Kerrigan is right. This Cork team hasn’t been consistent in recent seasons, and he agrees that they need to find the missing ingredient quickly.

‘It has to be a bit of a mindset, to be honest. I won an All-Ireland in 2010 and we should have kicked on, but we didn’t. We haven’t won a big game in two or three years,’ the 2015 Reardens Footballer of the Year pointed out.

‘Whether you are old or young you need to find something different in yourself to get there. The game has changed a lot in the last five or six years. Overall we haven’t been good enough. It might be physical. It might be mental. We have to find that extra something again.

‘In terms of strength and conditioning most teams are around the same, so maybe it’s something within ourselves that we need to find to get that consistency and style of play that suits us best.

‘It’s down to us when we cross the white line. We brought the intensity the first day against Kerry, it was there until the last 15 minutes against Kerry the second day and it wasn’t there at all against Kildare. You can blame the week break but a lot of that is the head – this is the championship, you have to be up for every game but Kildare tore us apart that day.’

After a busy 2015 with Cork, captaining Nemo to the Cork SFC and playing for Ireland in the International Rules win against Australia, Kerrigan took six weeks off to recharge the batteries.

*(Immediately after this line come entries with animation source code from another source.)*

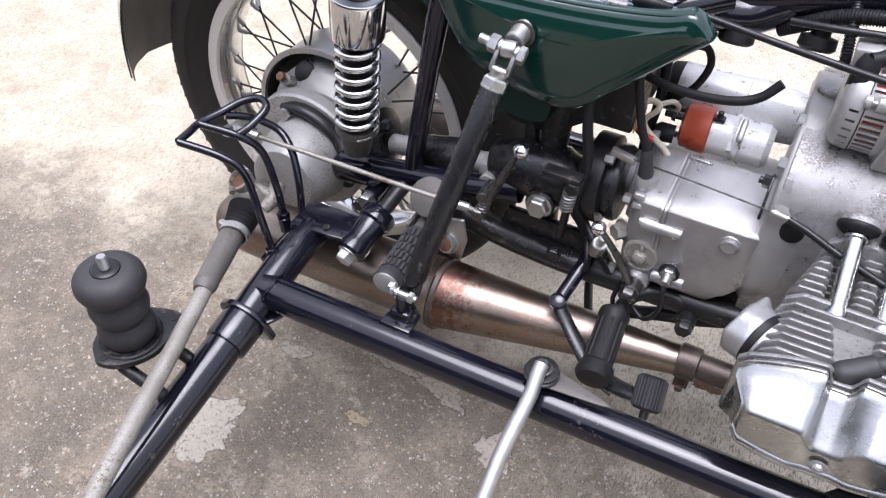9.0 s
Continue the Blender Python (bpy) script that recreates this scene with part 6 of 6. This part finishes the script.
part("side_conduit", conduit([(0.202, -0.204, 0.670), (0.216, -0.210, 0.648), (0.230, -0.220, 0.628), (0.242, -0.243, 0.613), (0.243, -0.272, 0.607), (0.239, -0.296, 0.596), (0.228, -0.314, 0.578), (0.209, -0.321, 0.559), (0.192, -0.324, 0.541), (0.181, -0.330, 0.514), (0.179, -0.337, 0.482), (0.182, -0.350, 0.465), (0.190, -0.368, 0.458)], 0.0070), PLASTIC, bike, "black corrugated conduit wound round the front strut")
part("lower_conduit", conduit([(0.192, -0.372, 0.452), (0.196, -0.385, 0.445), (0.186, -0.400, 0.440), (0.155, -0.408, 0.436), (0.122, -0.415, 0.440), (0.104, -0.430, 0.440), (0.098, -0.455, 0.432), (0.096, -0.50, 0.402), (0.095, -0.56, 0.35), (0.095, -0.64, 0.28)], 0.0070), PLASTIC, side, "black corrugated conduit over the front tube")

line("blue_wire", [(-0.035, -0.056, 0.806), (-0.02, -0.057, 0.8065), (0.0, -0.058, 0.803)], 0.0018, mat("blue_wire_sheath", (0.04, 0.14, 0.36), 0.4), "blue wire in the split loom")
line("loom_wire", [(-0.15, -0.045, 0.772), (-0.10, -0.055, 0.780), (-0.04, -0.056, 0.785), (0.02, -0.062, 0.782), (0.07, -0.08, 0.768)], 0.0045, CABLE, "black taped wires")
# conduits and stays between the timing cover and the fork
part("loom_branch", conduit([(0.246, -0.095, 0.905), (0.249, -0.10, 0.867), (0.271, -0.10, 0.824), (0.277, -0.10, 0.787), (0.268, -0.10, 0.760), (0.250, -0.10, 0.743), (0.226, -0.10, 0.729), (0.205, -0.07, 0.70)], 0.0098), PLASTIC, loom)
part("loom_branch", conduit([(0.205, -0.105, 0.895), (0.225, -0.11, 0.865), (0.249, -0.115, 0.840), (0.259, -0.115, 0.810), (0.262, -0.112, 0.775), (0.252, -0.11, 0.750)], 0.0080), PLASTIC, loom)
line("frame_stay", [(0.215, -0.11, 0.890), (0.211, -0.11, 0.865), (0.191, -0.11, 0.806), (0.186, -0.11, 0.773), (0.187, -0.11, 0.740), (0.196, -0.10, 0.68)], 0.0050, BLACKDUST, "thin black stay behind the cable adjuster")
part("stay_screw", lathe((0.190, -0.118, 0.757), (-0.1, -0.9, 0.3), [(0, 0.0075), (0.003, 0.0072), (0.004, 0.003)], 14), ZINC, bike)
line("frame_stay", [(0.300, -0.09, 0.855), (0.292, -0.09, 0.836), (0.279, -0.09, 0.790), (0.268, -0.09, 0.752), (0.262, -0.09, 0.715), (0.250, -0.09, 0.66)], 0.0105, BLACK, "gloss black stay tube beside the down tube")
line("grommet_hose", [(0.258, -0.112, 0.826), (0.240, -0.112, 0.808), (0.222, -0.112, 0.785), (0.214, -0.11, 0.762)], 0.0085, RUBBER, "thick black hose with a cuff")
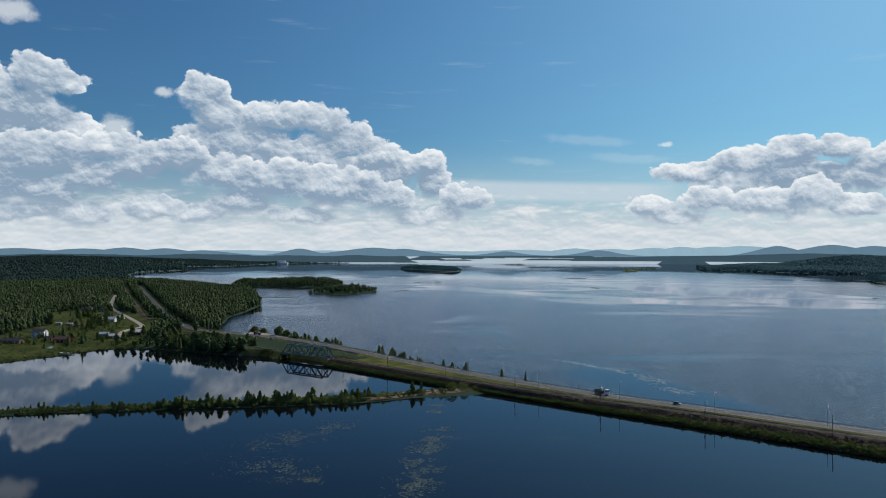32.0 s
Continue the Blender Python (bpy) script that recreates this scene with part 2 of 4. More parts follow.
# ---- materials ----
def material(name, a, b, scale=1.0, rough=0.8, bump=0.0, bump_scale=None, fine=6.0, rand=0.0, spec=0.3, metal=0.0, island=False):
    """Two colours mixed by noise at two scales, with relief; rand varies it from piece to piece."""
    mt = bpy.data.materials.new(name)
    mt.use_nodes = True
    t = Nodes(mt.node_tree)
    p = mt.node_tree.nodes["Principled BSDF"]
    pos = t.n("ShaderNodeNewGeometry").outputs["Position"]
    f = t.m("ADD", t.m("MULTIPLY", t.noise(pos, scale, 4, 0.55), 0.65), t.m("MULTIPLY", t.noise(pos, scale * fine, 3, 0.6), 0.35))
    f = t.step(f, 0.33, 0.67)
    if rand:
        r = t.n("ShaderNodeNewGeometry").outputs["Random Per Island"] if island else t.n("ShaderNodeObjectInfo").outputs["Random"]
        f = t.m("ADD", t.m("MULTIPLY", f, 1 - rand), t.m("MULTIPLY", r, rand))
    t.put(p.inputs["Base Color"], t.mix(f, a, b))
    p.inputs["Roughness"].default_value = rough
    p.inputs["Specular IOR Level"].default_value = spec
    p.inputs["Metallic"].default_value = metal
    if bump:
        bn = mt.node_tree.nodes.new("ShaderNodeBump")
        bn.inputs["Strength"].default_value = 1.0
        bn.inputs["Distance"].default_value = bump
        t.put(bn.inputs["Height"], t.noise(pos, bump_scale or scale * fine, 4, 0.6))
        t.put(p.inputs["Normal"], bn.outputs[0])
    return mt


M_CONIFER = material("conifer needles", (0.05, 0.082, 0.036), (0.14, 0.185, 0.075), 0.02, 0.85, rand=0.5, island=True, spec=0.15)
M_BROAD = material("broadleaf foliage", (0.085, 0.118, 0.05), (0.19, 0.225, 0.095), 0.05, 0.8, rand=0.5, island=True, spec=0.2)
# pale blue aerial haze of the far hills put into the leaf colour
M_HAZYWOOD = material("distant conifer canopy", (0.145, 0.25, 0.29), (0.235, 0.35, 0.38), 0.004, 0.9, rand=0.25, island=True, spec=0.1)


def leafy(mt, share, through_leaf=(1.3, 1.35, 0.8)):
    """Leaves that let some of the light through."""
    t = Nodes(mt.node_tree)
    p = mt.node_tree.nodes["Principled BSDF"]
    thin = mt.node_tree.nodes.new("ShaderNodeBsdfTranslucent")
    t.put(thin.inputs[0], t.mix(1.0, p.inputs["Base Color"].links[0].from_socket, through_leaf, "MULTIPLY"))
    mx = mt.node_tree.nodes.new("ShaderNodeMixShader")
    mx.inputs[0].default_value = share
    t.put(mx.inputs[1], p.outputs[0])
    t.put(mx.inputs[2], thin.outputs[0])
    t.put(mt.node_tree.nodes["Material Output"].inputs[0], mx.outputs[0])


# western woods: a weaker bluish haze tint in the base colour
M_HAZYWEST = material("far conifer canopy", (0.075, 0.13, 0.125), (0.13, 0.19, 0.165), 0.004, 0.9, rand=0.25, island=True, spec=0.1)
leafy(M_HAZYWEST, 0.75, (1.0, 1.05, 1.0))
leafy(M_CONIFER, 0.42)
leafy(M_BROAD, 0.42)
leafy(M_HAZYWOOD, 0.75, (1.0, 1.05, 1.0))
M_BUSH = material("dusty bush foliage", (0.042, 0.062, 0.022), (0.12, 0.145, 0.055), 0.08, 0.85, rand=0.5, island=True, spec=0.15)
leafy(M_BUSH, 0.35)
M_TRUNK = material("bark", (0.06, 0.045, 0.035), (0.16, 0.13, 0.1), 2.0, 0.9)
M_GRASS = material("grassy ground", (0.022, 0.034, 0.009), (0.07, 0.078, 0.022), 0.05, 0.95, 0.15, 1.5, 11, spec=0.04)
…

‘I turned 29 in December and the body isn’t the same as it was five or six years ago so it’s important to do things right and give it a rest. It’s just as important mentally as well to step back from it for a little bit, especially when you have been on the go solid for 13 months. Those five or six weeks off were a God-send, but I’m ready to go again now,’ Kerrigan said, as he targets that ‘one big win’ that could change the fortunes of this Cork football team.